— begin —

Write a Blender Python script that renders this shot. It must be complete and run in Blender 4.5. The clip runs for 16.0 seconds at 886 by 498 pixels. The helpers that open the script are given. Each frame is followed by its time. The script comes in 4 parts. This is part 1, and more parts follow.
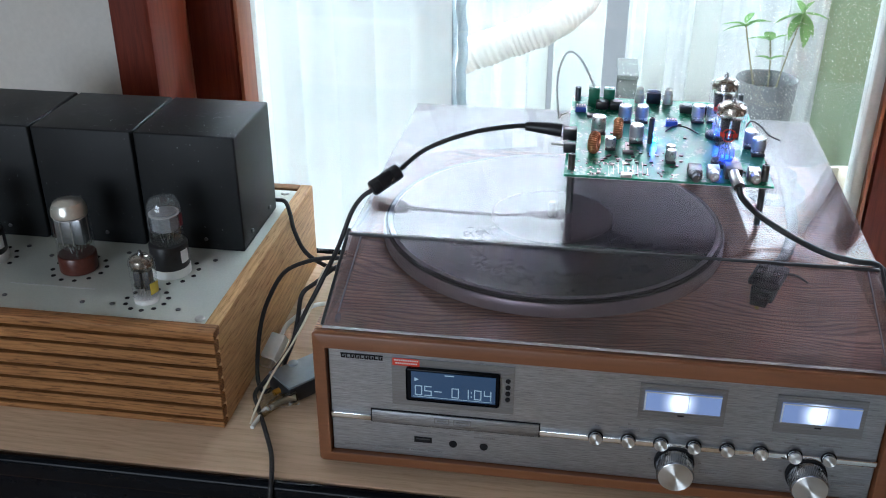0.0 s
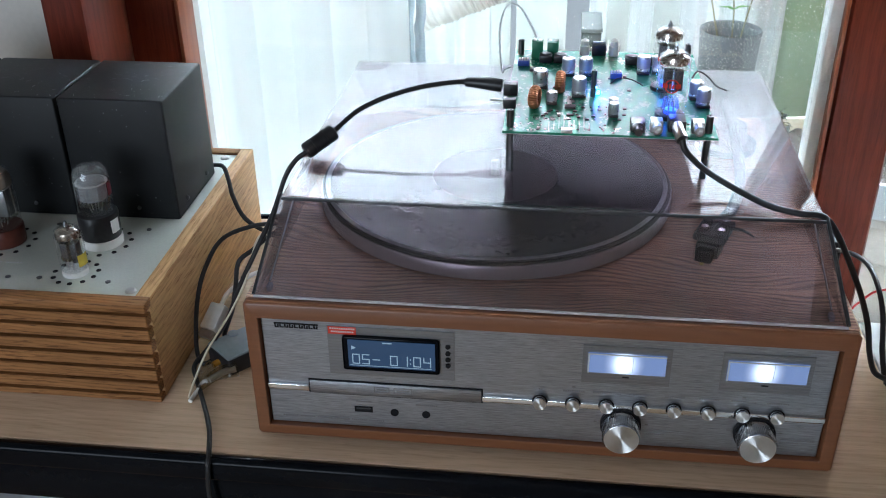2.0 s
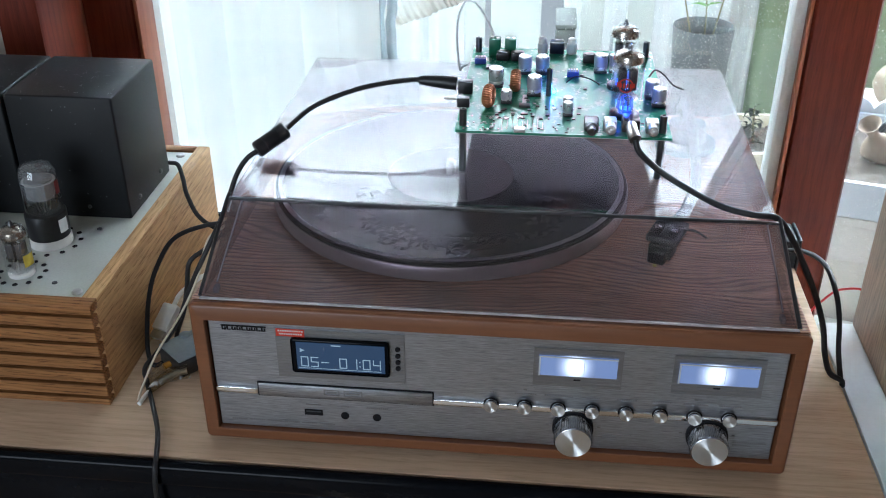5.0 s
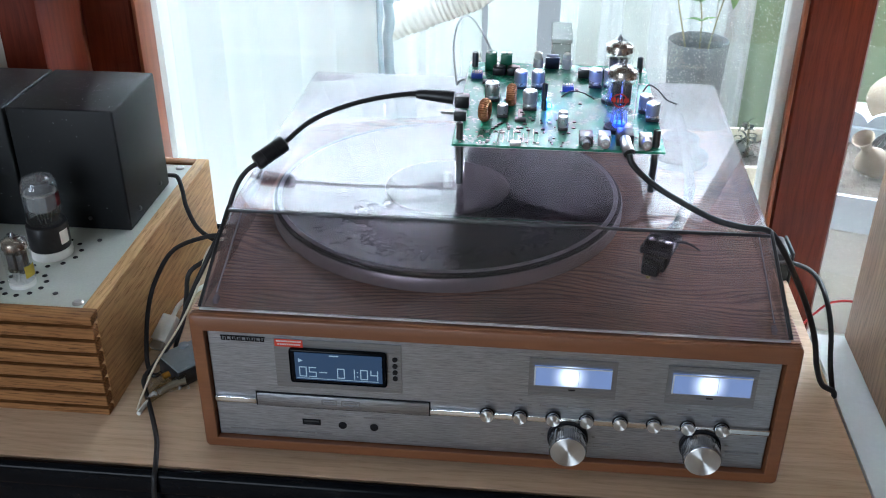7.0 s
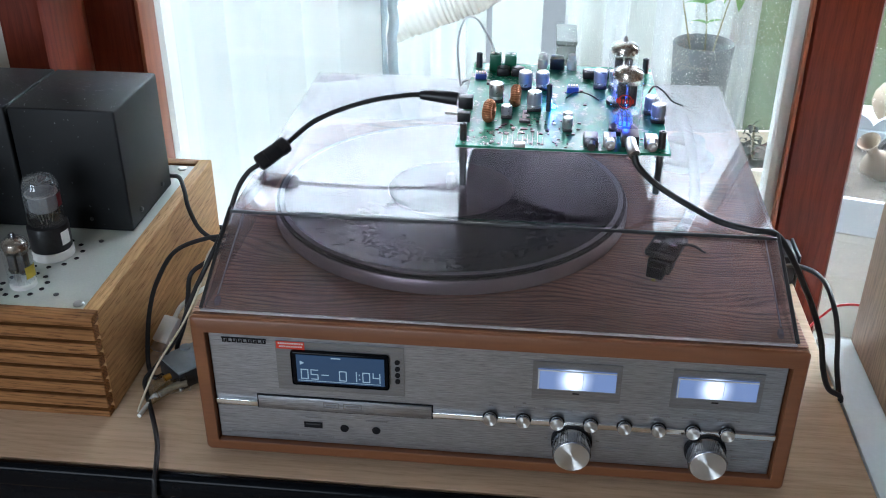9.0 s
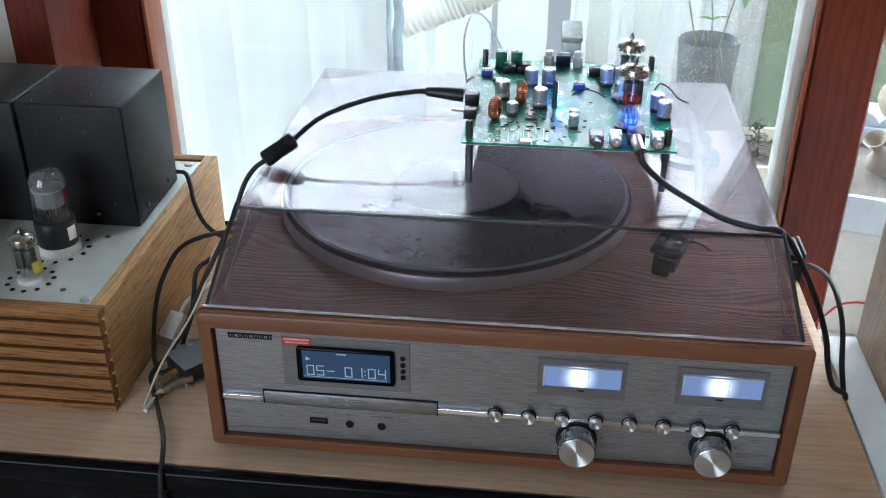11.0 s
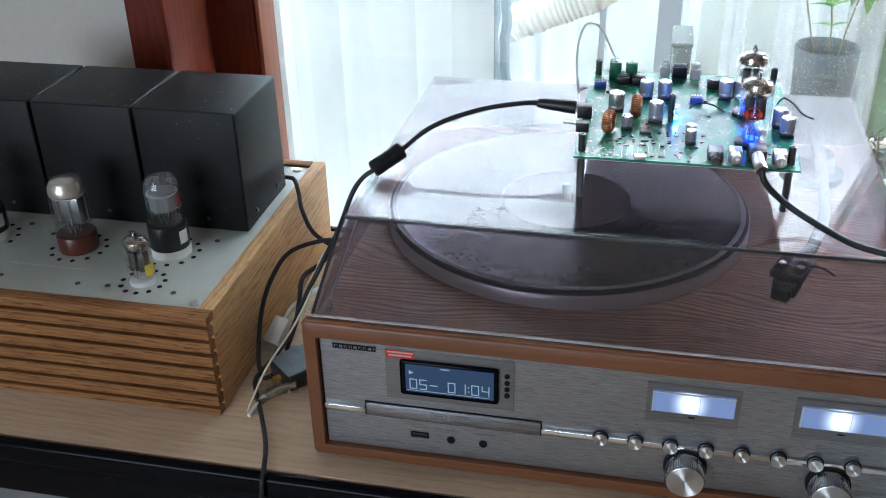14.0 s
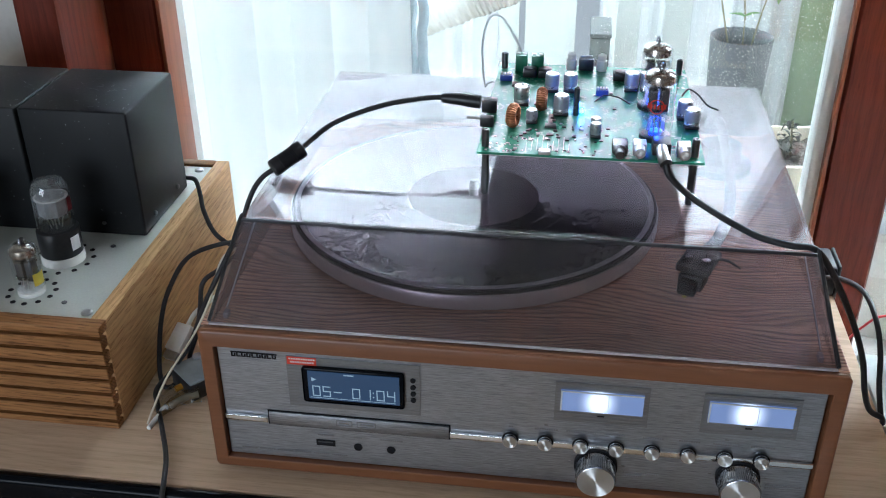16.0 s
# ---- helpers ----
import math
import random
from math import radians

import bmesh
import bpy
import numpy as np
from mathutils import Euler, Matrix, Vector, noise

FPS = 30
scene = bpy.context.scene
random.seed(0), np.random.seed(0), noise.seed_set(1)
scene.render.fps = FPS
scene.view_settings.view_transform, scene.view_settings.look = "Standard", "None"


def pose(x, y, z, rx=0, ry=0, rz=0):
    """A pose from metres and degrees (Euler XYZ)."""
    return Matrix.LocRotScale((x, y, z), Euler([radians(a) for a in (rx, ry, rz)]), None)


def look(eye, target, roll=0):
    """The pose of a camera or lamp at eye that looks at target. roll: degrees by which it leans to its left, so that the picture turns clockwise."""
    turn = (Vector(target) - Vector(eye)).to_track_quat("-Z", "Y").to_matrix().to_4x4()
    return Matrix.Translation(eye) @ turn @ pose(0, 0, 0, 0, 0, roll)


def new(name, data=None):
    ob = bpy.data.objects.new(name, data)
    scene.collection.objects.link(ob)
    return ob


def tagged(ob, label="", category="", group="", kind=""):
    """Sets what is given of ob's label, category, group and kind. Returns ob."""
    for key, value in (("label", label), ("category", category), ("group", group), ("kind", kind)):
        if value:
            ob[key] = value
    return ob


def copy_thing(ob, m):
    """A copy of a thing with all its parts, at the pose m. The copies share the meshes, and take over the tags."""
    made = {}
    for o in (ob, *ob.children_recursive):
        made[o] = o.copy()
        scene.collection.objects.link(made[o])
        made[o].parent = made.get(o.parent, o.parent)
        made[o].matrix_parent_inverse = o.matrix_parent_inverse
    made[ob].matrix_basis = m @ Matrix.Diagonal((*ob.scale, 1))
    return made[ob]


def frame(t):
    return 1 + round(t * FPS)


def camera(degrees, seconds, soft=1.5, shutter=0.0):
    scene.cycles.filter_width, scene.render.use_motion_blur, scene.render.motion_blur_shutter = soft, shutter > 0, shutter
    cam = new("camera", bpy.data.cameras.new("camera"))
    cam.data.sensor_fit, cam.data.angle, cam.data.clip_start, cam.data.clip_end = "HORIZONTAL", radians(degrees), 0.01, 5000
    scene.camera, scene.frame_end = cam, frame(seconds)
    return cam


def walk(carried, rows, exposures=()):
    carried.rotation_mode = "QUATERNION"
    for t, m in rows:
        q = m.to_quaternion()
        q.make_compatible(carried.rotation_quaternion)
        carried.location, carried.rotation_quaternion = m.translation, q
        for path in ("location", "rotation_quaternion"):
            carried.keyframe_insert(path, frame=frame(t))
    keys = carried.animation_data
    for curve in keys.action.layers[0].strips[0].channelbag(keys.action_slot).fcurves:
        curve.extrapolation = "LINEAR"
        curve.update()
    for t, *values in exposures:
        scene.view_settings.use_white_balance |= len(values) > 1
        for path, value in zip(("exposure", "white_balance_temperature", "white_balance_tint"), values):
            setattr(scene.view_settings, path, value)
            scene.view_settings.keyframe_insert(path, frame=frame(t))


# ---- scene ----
cam = camera(48.3, 16.0, soft=1.05)
PATH = [
    (0, (0.171, -0.571, 0.493), (-0.097, 1.183, -0.429), 0.0),
    (0.5, (0.177, -0.57, 0.489), (-0.129, 1.17, -0.448), -0.9),
    (1, (0.188, -0.564, 0.487), (-0.091, 1.17, -0.47), -1.2),
    (1.5, (0.192, -0.556, 0.484), (-0.068, 1.167, -0.497), -1.4),
    (2, (0.196, -0.544, 0.482), (-0.021, 1.179, -0.511), -0.8),
    (2.5, (0.201, -0.537, 0.482), (0.009, 1.186, -0.516), -0.1),
    (3, (0.209, -0.534, 0.482), (0.02, 1.187, -0.519), -0.7),
    (3.5, (0.215, -0.533, 0.482), (0.032, 1.187, -0.522), -0.7),
    (4, (0.215, -0.531, 0.481), (0.04, 1.19, -0.523), -0.3),
    (6.5, (0.216, -0.537, 0.481), (0.037, 1.191, -0.509), 0.0),
    (7, (0.216, -0.54, 0.485), (0.044, 1.195, -0.495), 0.1),
    (7.5, (0.218, -0.539, 0.484), (0.043, 1.198, -0.494), -0.1),
    (8, (0.216, -0.538, 0.484), (0.038, 1.198, -0.494), 0.3),
    (8.5, (0.216, -0.535, 0.482), (0.038, 1.201, -0.493), 0.2),
    (11, (0.215, -0.536, 0.483), (0.027, 1.195, -0.5), 0.2),
    (11.5, (0.214, -0.537, 0.485), (0.021, 1.197, -0.494), 0.2),
    (12, (0.217, -0.537, 0.488), (-0.001, 1.194, -0.49), -0.6),
    (12.5, (0.213, -0.535, 0.485), (-0.043, 1.191, -0.493), -0.1),
    (13, (0.216, -0.53, 0.486), (-0.081, 1.186, -0.496), -0.6),
    (13.5, (0.212, -0.527, 0.485), (-0.156, 1.18, -0.49), -1.9),
    (14, (0.206, -0.522, 0.485), (-0.177, 1.179, -0.494), -1.3),
    (14.5, (0.198, -0.517, 0.485), (-0.209, 1.179, -0.495), -1.6),
    (15, (0.202, -0.506, 0.482), (-0.162, 1.194, -0.507), -1.6),
    (15.5, (0.209, -0.502, 0.481), (-0.093, 1.208, -0.511), -1.0),
    (16, (0.221, -0.499, 0.479), (-0.024, 1.219, -0.514), -0.4),
]
walk(cam, [(t, look(eye, target, roll)) for t, eye, target, roll in PATH], [(0.0, 0.0, 5750, 9)])

# ---- world, sun, large lights, exposure ----
world = bpy.data.worlds.new("sky")
scene.world = world
world.use_nodes = True
wn = world.node_tree.nodes
sky = wn.new("ShaderNodeTexSky")
sky.sky_type = "NISHITA"
sky.sun_disc = False
sky.sun_elevation = radians(48)
sky.sun_rotation = radians(20)
wn["Background"].inputs["Strength"].default_value = 0.20
world.node_tree.links.new(sky.outputs["Color"], wn["Background"].inputs["Color"])

sun = new("sun", bpy.data.lights.new("sun", "SUN"))
sun.data.energy, sun.data.angle, sun.data.color = 0.5, radians(12), (1.0, 0.96, 0.9)
sun.matrix_world = look((1.2, 4.0, 4.5), (0.3, 0.6, 0.0))

SKY_GLOW = 60.0      # bright sky above the balcony rail
LOW_GLOW = 0.55      # hazy daylight below it
BLIND_LOW = 0.16     # lower end of the short slats added at the right
REAR_WATTS = 29.5    # frontal fill, as daylight from an assumed, unseen window behind the camera

rear = new("assumed_rear_daylight", bpy.data.lights.new("assumed_rear_daylight", "AREA"))
rear.data.shape, rear.data.size, rear.data.size_y = "RECTANGLE", 1.5, 1.1
rear.data.energy, rear.data.color = REAR_WATTS, (0.93, 0.97, 1.0)
rear.matrix_world = look((-0.85, -2.52, 0.55), (0.4, 0.0, 0.1))


# ---- materials ----
def material(name):
    m = bpy.data.materials.new(name)
    m.use_nodes = True
    return m, m.node_tree.nodes, m.node_tree.links, m.node_tree.nodes["Principled BSDF"]


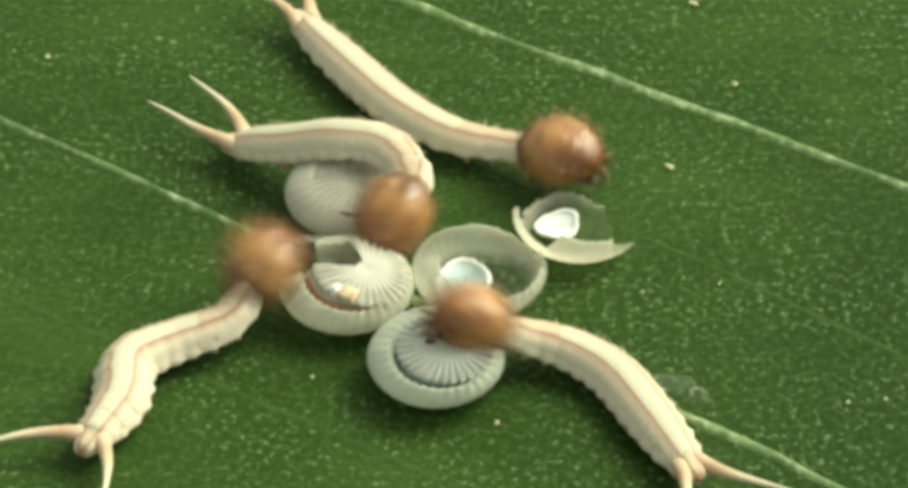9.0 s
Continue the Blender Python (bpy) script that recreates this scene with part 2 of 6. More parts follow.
def make_leaf():
    leaf = tagged(thing("leaf", pose(0, 0, 0), "broad dark green leaf with pale parallel veins", "leaf"), kind="structure")
    bm = bmesh.new()
    nx, ny = 140, 90
    tops, lows = [], []
    for j in range(ny + 1):
        for i in range(nx + 1):
            u, v = 2 * i / nx - 1, 2 * j / ny - 1
            half = 26 * (1 - 0.55 * abs(u) ** 2.6)
            a, b = 62 * u, half * v
            x = a * math.cos(VEIN_TURN) - b * math.sin(VEIN_TURN)
            y = a * math.sin(VEIN_TURN) + b * math.cos(VEIN_TURN)
            z = leaf_rise(x, y)
            tops.append(bm.verts.new(mm((x, y, z))))
            lows.append(bm.verts.new(mm((x, y, z - 0.35))))
    w = nx + 1
    for j in range(ny):
        for i in range(nx):
            k = j * w + i
            bm.faces.new((tops[k], tops[k + 1], tops[k + w + 1], tops[k + w]))
            bm.faces.new((lows[k], lows[k + w], lows[k + w + 1], lows[k + 1]))
    rim = [i for i in range(w)] + [j * w + nx for j in range(1, ny + 1)] + [ny * w + i for i in range(nx - 1, -1, -1)] + [j * w for j in range(ny - 1, 0, -1)]
    for a, b in zip(rim, rim[1:] + rim[:1]):
        bm.faces.new((tops[a], lows[a], lows[b], tops[b]))
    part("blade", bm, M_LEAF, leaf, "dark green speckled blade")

    def vein(name, material, width, height, *pts):
        line = catmull([Vector(p) for p in pts], 160)
        rnd = random.Random(len(pts) + int(width * 1000))
        bm = bmesh.new()
        rows = []
        for i, p in enumerate(line):
            d = (line[min(i + 1, 159)] - line[max(i - 1, 0)]).normalized()
            side = Vector((-d.y, d.x, 0))
            wd = width * (0.8 + 0.4 * noise.noise(p * 1.3) + 0.12 * rnd.random())
            z = leaf_rise(p.x, p.y)
            rows.append([bm.verts.new(mm((p.x + side.x * wd * s, p.y + side.y * wd * s, z - 0.02 + (height + 0.02) * (1 - s * s)))) for s in (-1, -0.6, -0.2, 0.2, 0.6, 1)])
        for a, b in zip(rows, rows[1:]):
            for s in range(5):
                bm.faces.new((a[s], a[s + 1], b[s + 1], b[s]))
        part(name, bm, material, leaf, "" if material is M_MINOR else "thin pale raised vein")

    vein("vein", M_DULL, 0.10, 0.045, (-10.83, 5.40, 0.00), (-7.59, 3.46, 0.00), (-6.65, 2.82, 0.00), (-5.54, 2.07, 0.00), (-4.53, 1.34, 0.00), (-3.36, 0.51, 0.00), (-1.94, -0.42, 0.00))
    vein("vein", M_VEIN, 0.112, 0.05, (-1.94, -0.42, 0.00), (-0.38, -1.49, 0.00), (0.73, -2.27, 0.00), (1.40, -2.76, 0.00), (2.24, -3.29, 0.00), (3.06, -3.81, 0.00), (3.87, -4.36, 0.00), (4.68, -4.93, 0.00), (5.43, -5.56, 0.00), (8.92, -8.02, 0.00))
    vein("vein", M_VEIN, 0.112, 0.05, (-4.56, 8.42, 0.00), (-0.87, 6.30, 0.00), (0.15, 5.60, 0.00), (1.06, 5.01, 0.00), (1.65, 4.66, 0.00), (2.32, 4.28, 0.00), (3.21, 3.69, 0.00), (4.44, 2.96, 0.00), (5.48, 2.28, 0.00), (6.42, 1.68, 0.00), (6.91, 1.37, 0.00), (10.45, -1.08, 0.00))
    vein("vein", M_MINOR, 0.12, 0.012, (-9.46, 0.37, 0.00), (-6.55, -1.36, -0.00), (-3.65, -3.16, 0.00), (-0.69, -5.08, -0.00), (1.75, -6.75, 0.00))
    vein("vein", M_MINOR, 0.08, 0.012, (-0.75, 2.75, 0.00), (2.84, 0.16, 0.00), (4.11, -0.74, 0.00), (6.63, -2.70, 0.00), (9.25, -4.64, 0.00))
    vein("vein", M_MINOR, 0.08, 0.012, (-9.18, 7.21, 0.00), (-6.28, 5.63, 0.00), (-2.55, 3.34, 0.00), (-0.21, 1.73, 0.00))
    return leaf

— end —

(Exercise directions): Give back exactly the lines from the first line of the data through the line with "scene.collection.objects.link(made[o])", pictures excluded.

(Task output):
Write a Blender Python script that renders this shot. It must be complete and run in Blender 4.5. The clip runs for 16.0 seconds at 886 by 498 pixels. The helpers that open the script are given. Each frame is followed by its time. The script comes in 4 parts. This is part 1, and more parts follow.
0.0 s
2.0 s
5.0 s
7.0 s
9.0 s
11.0 s
14.0 s
16.0 s
# ---- helpers ----
import math
import random
from math import radians

import bmesh
import bpy
import numpy as np
from mathutils import Euler, Matrix, Vector, noise

FPS = 30
scene = bpy.context.scene
random.seed(0), np.random.seed(0), noise.seed_set(1)
scene.render.fps = FPS
scene.view_settings.view_transform, scene.view_settings.look = "Standard", "None"


def pose(x, y, z, rx=0, ry=0, rz=0):
    """A pose from metres and degrees (Euler XYZ)."""
    return Matrix.LocRotScale((x, y, z), Euler([radians(a) for a in (rx, ry, rz)]), None)


def look(eye, target, roll=0):
    """The pose of a camera or lamp at eye that looks at target. roll: degrees by which it leans to its left, so that the picture turns clockwise."""
    turn = (Vector(target) - Vector(eye)).to_track_quat("-Z", "Y").to_matrix().to_4x4()
    return Matrix.Translation(eye) @ turn @ pose(0, 0, 0, 0, 0, roll)


def new(name, data=None):
    ob = bpy.data.objects.new(name, data)
    scene.collection.objects.link(ob)
    return ob


def tagged(ob, label="", category="", group="", kind=""):
    """Sets what is given of ob's label, category, group and kind. Returns ob."""
    for key, value in (("label", label), ("category", category), ("group", group), ("kind", kind)):
        if value:
            ob[key] = value
    return ob


def copy_thing(ob, m):
    """A copy of a thing with all its parts, at the pose m. The copies share the meshes, and take over the tags."""
    made = {}
    for o in (ob, *ob.children_recursive):
        made[o] = o.copy()
        scene.collection.objects.link(made[o])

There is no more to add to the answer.